携帯電話業界ブログ

── ケータイ業界関連の記事集.

NEC、カシオ・日立と携帯電話事業統合 海外市場へ再挑戦

2009-09-15 | 端末メーカー/日本



 NECは14日、カシオ計算機、日立製作所と携帯電話機事業を2010年4月に統合すると発表した。

 3社合計の国内シェアは、08年度で19.3%と首位のシャープに次ぐ勢力となる。ただ、NECの真の狙いは、一度は完全撤退した海外にある。

 次世代携帯電話(LTE)に切り替わろうとするなか、3社の開発力、販売力を融合し、「最後の挑戦」に乗り出す。


●統合で国内外1200万台

 「統合により12年度に国内700万台、海外500万台の計1200万台を目指す」。

 14日、会見したNECの大武章人専務は力を込めた。国内の目標は08年度の3社合計と同水準だが、海外は「現在の2~3倍に当たる」(大武専務)規模になる。

 NECでは、09年度の国内市場は約3000万台と07年度比で約4割減るとみている。10年度以降も、3000万台前後で推移すると予測する。

 一方、世界市場は現在の約12億台から、15億台にまで拡大すると見込む。特に、「日本が得意とする(高機能型の)第3世代携帯と次世代のLTEが伸びる」とソロバンをはじく。


●来年4月に新会社設立

 NEC、カシオ、日立の3社は、来年4月に共同出資会社「NECカシオ・モバイルコミュニケーションズ」を設立する。
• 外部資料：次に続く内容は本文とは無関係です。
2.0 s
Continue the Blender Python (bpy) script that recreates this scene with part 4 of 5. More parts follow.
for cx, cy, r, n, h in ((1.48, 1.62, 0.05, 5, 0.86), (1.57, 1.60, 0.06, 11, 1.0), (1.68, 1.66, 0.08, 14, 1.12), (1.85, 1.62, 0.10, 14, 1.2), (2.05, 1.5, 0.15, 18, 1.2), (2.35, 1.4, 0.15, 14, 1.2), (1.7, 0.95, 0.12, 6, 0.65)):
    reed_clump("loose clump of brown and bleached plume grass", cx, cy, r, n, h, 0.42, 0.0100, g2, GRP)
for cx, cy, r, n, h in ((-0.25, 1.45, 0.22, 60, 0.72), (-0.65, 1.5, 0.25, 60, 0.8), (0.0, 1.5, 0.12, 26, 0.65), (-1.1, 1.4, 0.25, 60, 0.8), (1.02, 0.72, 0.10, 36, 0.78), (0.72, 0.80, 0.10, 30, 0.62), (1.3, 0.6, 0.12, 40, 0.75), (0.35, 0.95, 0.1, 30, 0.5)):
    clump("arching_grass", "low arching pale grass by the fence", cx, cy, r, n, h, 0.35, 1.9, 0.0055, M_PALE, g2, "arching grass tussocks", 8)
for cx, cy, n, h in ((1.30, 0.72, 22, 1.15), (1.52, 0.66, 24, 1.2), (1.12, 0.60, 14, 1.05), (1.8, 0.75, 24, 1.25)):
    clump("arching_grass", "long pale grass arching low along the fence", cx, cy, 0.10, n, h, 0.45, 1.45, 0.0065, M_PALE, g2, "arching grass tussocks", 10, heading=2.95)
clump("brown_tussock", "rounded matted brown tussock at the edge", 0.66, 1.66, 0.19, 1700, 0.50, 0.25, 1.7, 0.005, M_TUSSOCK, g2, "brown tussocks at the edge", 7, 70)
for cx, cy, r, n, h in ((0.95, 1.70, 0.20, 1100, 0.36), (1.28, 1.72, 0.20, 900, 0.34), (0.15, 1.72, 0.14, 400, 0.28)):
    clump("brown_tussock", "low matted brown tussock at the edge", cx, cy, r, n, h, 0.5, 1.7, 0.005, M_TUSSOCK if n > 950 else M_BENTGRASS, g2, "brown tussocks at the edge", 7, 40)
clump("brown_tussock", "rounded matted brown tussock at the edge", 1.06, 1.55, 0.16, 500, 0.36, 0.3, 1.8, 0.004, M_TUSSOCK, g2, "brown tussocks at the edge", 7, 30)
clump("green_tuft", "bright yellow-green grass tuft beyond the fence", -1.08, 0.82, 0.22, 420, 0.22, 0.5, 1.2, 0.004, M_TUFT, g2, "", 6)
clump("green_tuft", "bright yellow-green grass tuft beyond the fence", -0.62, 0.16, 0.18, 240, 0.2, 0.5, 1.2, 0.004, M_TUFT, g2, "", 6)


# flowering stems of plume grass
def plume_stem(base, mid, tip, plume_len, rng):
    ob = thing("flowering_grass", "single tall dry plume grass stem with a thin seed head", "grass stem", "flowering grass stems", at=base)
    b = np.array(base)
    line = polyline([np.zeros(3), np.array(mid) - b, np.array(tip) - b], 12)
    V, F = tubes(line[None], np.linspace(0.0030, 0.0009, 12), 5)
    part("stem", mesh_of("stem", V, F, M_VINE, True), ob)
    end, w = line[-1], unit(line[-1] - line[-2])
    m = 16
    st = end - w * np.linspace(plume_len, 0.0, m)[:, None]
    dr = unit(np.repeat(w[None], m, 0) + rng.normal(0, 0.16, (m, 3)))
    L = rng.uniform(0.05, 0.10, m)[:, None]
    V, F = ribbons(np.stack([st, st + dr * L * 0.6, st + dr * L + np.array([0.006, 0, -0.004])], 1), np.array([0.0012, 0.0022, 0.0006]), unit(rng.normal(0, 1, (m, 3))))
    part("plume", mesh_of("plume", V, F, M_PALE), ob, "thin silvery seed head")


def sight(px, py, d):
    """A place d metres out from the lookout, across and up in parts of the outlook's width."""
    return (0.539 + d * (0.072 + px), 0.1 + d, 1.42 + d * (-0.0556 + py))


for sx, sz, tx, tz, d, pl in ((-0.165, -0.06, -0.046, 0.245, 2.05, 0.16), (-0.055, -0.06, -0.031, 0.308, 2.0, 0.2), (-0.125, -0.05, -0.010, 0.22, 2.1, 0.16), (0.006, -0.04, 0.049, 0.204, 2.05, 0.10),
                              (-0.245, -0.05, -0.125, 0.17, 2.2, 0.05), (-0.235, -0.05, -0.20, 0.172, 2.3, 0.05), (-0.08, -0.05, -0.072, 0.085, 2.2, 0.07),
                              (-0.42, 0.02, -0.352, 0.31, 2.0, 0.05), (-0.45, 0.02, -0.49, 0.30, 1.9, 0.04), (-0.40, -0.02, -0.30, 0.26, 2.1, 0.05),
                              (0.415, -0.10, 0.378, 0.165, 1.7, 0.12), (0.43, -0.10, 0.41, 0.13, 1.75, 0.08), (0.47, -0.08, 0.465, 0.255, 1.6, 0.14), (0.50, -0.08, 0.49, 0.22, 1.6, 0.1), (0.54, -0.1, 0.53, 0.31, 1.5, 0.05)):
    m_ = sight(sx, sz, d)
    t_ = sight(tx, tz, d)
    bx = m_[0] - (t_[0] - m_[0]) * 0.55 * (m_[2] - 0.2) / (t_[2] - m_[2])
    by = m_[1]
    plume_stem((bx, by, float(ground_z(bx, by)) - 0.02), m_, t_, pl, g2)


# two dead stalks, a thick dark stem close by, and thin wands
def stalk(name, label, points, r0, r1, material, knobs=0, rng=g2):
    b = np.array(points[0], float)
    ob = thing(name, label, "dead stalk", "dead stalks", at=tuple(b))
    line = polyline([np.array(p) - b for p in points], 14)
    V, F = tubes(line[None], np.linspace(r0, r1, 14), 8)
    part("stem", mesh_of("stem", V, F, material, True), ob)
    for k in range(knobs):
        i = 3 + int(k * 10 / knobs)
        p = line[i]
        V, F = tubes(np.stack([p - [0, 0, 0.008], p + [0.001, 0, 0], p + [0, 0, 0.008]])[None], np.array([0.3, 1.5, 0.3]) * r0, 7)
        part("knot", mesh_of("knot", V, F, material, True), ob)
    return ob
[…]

 まず、NECが携帯電話機事業を分社化し、その後、カシオと日立が共同で設立している携帯電話の開発会社を吸収合併する形をとる。

 将来的には、カシオと日立の生産部門も統合する。

 新会社の資本金は50億円で、最終的な出資比率はNEC70.74%、カシオ20%、日立9.26%を予定している。社長はNECが出し、従業員数は約1300人となる見込み。


●カシオの販売ルートの魅力

 事業統合にあたり、「NECが本当に欲しかったのは、カシオが持つ米携帯最大手のベライゾンワイヤレス向けの販売ルートだった」と関係者は明かす。
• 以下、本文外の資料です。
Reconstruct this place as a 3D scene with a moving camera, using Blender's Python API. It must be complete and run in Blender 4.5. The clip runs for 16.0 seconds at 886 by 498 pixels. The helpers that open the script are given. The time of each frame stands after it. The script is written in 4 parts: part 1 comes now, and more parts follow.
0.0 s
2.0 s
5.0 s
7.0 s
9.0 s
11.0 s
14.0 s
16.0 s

 カシオは現在、ベライゾン向けに「G’z one」というブランド名で、防水性・耐久性に優れた携帯電話機を年間100万台以上供給している。

 NECは、かつては中国や欧州で携帯電話機事業を展開していたが、06年度に完全撤退している。

 10年以降に北米で本格的にサービスが始まるLTEで、海外事業の巻き返しを図るうえでも、カシオの持つパイプは魅力的。このため、NECはカシオに配慮しつつ、慎重に交渉を進めた。

 「NECは、最初から新会社の名前に『カシオ』と入れたがっていた」(関係者)という。


●営業本格化

 NECにとって、携帯電話事業は生命線。通信とITを事業の2本柱とする同社だが、IT事業はライバルのIBMや富士通と比べて、大きく売り上げ規模などの差が開いている。

 最後の砦は、通信機器事業というのが実情となっている。

 10年にも始まるLTEでは、携帯電話機だけではなく、携帯電話用基地局などのインフラも海外市場の開拓が最重要課題となっている。

 海外携帯電話会社へ向けて、今後営業を本格化する考え。


●勝負どころのNEC

 ノキア・シーメンスなど海外の大手通信機器メーカーは、携帯電話の基地局などのインフラ構築から保守・運用、携帯端末の供給まで一質して手がけるサービスを世界中の通信会社に向け展開している。

 NECも技術はあるが、海外での販売ルートが弱く、実現できていない。

 携帯端末事業を海外展開できるのは、LTE商戦が始まる今回が最後のチャンスともいえる。過去の失敗の歴史を塗り替えることができるか、NECにとって勝負所となる。